Ontario’s finances—remembering the big picture
Last week, Ontario’s auditor general issued a scathing report about the Wynne government’s Fair Hydro Plan, which sought to lower electricity costs for consumers by pushing costs (and resulting interest payments) into the future.
The AG pulled no punches in her assessment, stating that “in essence, the government is making up its own accounting rules” surrounding the plan, to make the province’s finances look healthier than they are.
The Wynne government pushed back, stating it “does not agree” with the report’s conclusions. Energy Minister Glenn Thibeault said that no “fast ones” were being pulled.
It’s not the first time Premier Wynne’s government has tangled with the AG over the province’s books. Just last year, the government and the AG publicly disagreed over the appropriate way to treat assets held by public pension plans. The dispute had implications for the important question of whether the government would post a balanced operating budget or a deficit this year.
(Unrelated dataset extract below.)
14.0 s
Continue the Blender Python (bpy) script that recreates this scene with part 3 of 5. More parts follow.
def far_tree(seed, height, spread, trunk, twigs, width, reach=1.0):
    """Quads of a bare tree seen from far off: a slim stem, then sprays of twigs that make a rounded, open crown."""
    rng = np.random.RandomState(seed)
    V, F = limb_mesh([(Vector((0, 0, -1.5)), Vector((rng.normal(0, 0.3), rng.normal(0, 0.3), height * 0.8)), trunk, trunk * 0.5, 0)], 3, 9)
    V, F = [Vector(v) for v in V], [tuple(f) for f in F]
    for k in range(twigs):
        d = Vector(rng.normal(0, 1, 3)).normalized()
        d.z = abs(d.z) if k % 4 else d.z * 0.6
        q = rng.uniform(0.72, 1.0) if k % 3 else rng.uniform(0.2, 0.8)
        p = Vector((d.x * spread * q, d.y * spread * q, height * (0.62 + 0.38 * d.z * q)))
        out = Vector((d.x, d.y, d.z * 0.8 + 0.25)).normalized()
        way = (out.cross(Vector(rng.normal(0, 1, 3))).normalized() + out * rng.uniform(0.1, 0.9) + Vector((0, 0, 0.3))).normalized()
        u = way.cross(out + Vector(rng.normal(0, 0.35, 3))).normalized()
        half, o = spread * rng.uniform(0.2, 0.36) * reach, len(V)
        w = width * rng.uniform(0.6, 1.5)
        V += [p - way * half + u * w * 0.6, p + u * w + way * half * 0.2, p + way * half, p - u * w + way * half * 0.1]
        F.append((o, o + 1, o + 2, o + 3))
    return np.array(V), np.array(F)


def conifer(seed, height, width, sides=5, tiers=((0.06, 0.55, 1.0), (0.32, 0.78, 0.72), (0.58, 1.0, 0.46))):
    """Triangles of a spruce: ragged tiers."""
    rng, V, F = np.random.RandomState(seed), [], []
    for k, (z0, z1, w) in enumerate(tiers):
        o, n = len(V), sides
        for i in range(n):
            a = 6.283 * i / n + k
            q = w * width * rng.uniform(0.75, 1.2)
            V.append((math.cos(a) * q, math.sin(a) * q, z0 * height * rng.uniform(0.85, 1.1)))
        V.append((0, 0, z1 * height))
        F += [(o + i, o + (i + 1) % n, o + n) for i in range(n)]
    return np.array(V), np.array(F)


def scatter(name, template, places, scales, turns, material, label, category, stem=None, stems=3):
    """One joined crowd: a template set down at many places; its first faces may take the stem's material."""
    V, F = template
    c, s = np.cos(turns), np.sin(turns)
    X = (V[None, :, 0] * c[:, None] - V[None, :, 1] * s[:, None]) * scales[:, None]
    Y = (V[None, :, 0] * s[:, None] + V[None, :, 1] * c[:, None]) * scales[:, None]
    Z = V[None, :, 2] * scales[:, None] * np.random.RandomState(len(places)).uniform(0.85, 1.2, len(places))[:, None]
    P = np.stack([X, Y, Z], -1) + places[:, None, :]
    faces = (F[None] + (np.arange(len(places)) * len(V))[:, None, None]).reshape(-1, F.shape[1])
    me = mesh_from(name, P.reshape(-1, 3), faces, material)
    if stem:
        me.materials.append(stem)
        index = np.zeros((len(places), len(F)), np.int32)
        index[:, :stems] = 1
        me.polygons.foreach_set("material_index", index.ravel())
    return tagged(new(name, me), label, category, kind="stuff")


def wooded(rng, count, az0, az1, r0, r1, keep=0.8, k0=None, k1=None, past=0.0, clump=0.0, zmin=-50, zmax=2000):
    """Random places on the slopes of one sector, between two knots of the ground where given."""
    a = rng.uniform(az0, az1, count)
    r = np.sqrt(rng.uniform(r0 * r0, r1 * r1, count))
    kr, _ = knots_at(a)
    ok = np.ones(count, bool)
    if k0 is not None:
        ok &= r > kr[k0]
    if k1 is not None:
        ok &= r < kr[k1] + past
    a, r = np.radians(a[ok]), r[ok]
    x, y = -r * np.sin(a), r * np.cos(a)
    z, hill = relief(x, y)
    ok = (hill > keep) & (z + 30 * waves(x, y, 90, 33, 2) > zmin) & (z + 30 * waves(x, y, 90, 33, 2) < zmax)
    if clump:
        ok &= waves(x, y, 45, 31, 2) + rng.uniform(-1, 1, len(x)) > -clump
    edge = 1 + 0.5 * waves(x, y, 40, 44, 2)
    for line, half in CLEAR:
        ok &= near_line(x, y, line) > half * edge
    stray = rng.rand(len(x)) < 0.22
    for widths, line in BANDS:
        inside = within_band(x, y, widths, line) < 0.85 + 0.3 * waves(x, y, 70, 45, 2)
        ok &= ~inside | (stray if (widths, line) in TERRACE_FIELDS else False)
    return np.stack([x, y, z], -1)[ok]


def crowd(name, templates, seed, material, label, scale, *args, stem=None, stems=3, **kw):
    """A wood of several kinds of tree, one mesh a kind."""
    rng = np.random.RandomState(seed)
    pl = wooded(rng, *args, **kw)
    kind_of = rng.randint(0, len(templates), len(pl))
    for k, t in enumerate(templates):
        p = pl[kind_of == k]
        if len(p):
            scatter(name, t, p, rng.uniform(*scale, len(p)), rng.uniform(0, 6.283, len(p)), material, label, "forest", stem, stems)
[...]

Indeed, Auditor General Bonnie Lysyk is keeping a close eye on government accounting methods and calling out mistakes and improprieties. However, because of the technical nature of the accounting disputes and the complexity of the issues, it’s easy to get bogged down in the details of the disagreement of the day and lose sight of the bigger picture, which is that even relying on the government’s preferred accounting methods, Ontarians are saddled with a large and growing public debt load that burdens taxpayers today and threatens the prosperity of future generations.
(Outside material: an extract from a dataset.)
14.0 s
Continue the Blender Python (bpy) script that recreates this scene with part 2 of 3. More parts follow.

Consider that the government’s last budget shows that since 2008/09, Ontario has seen its net debt increase every year by an average of $15.5 billion. That’s more than $1,000 in new debt per Ontarian per year for more than a decade.
Setting aside disputes about whether the operating budget today can properly be described as balanced, it’s important to recognize that, by the Wynne government’s own accounting, the provincial debt burden will grow to the tune of $34.1 billion over the next three years. That’s roughly another $3,000 per person in new debt by the time the decade is up.
As a result, the government now spends about $1 billion per month on debt interest— money therefore unavailable for important priorities such as health care, education or tax relief.
None of this is to say that the ongoing disputes about the annual budget balance or precise size of the debt burden don’t matter—of course they do. But these disputes should be considered within the indisputable context that Ontario’s debt burden has approximately doubled over the past decade, with no end in sight.
Again, accounting disputes between the government and the auditor general are somewhat dry and technical, and it can be difficult for even engaged and informed citizens to determine who’s right. But regardless of how pension assets should be treated, or how new debt incurred from the Fair Hydro Plan should appear on the books, the stark reality is that Ontario taxpayers are carrying far more public debt than a decade ago and that burden is growing quickly every year. That’s why it’s important to step back and look at the bigger picture of Ontario finances. And it’s not a pretty one, no matter which accounting method you use.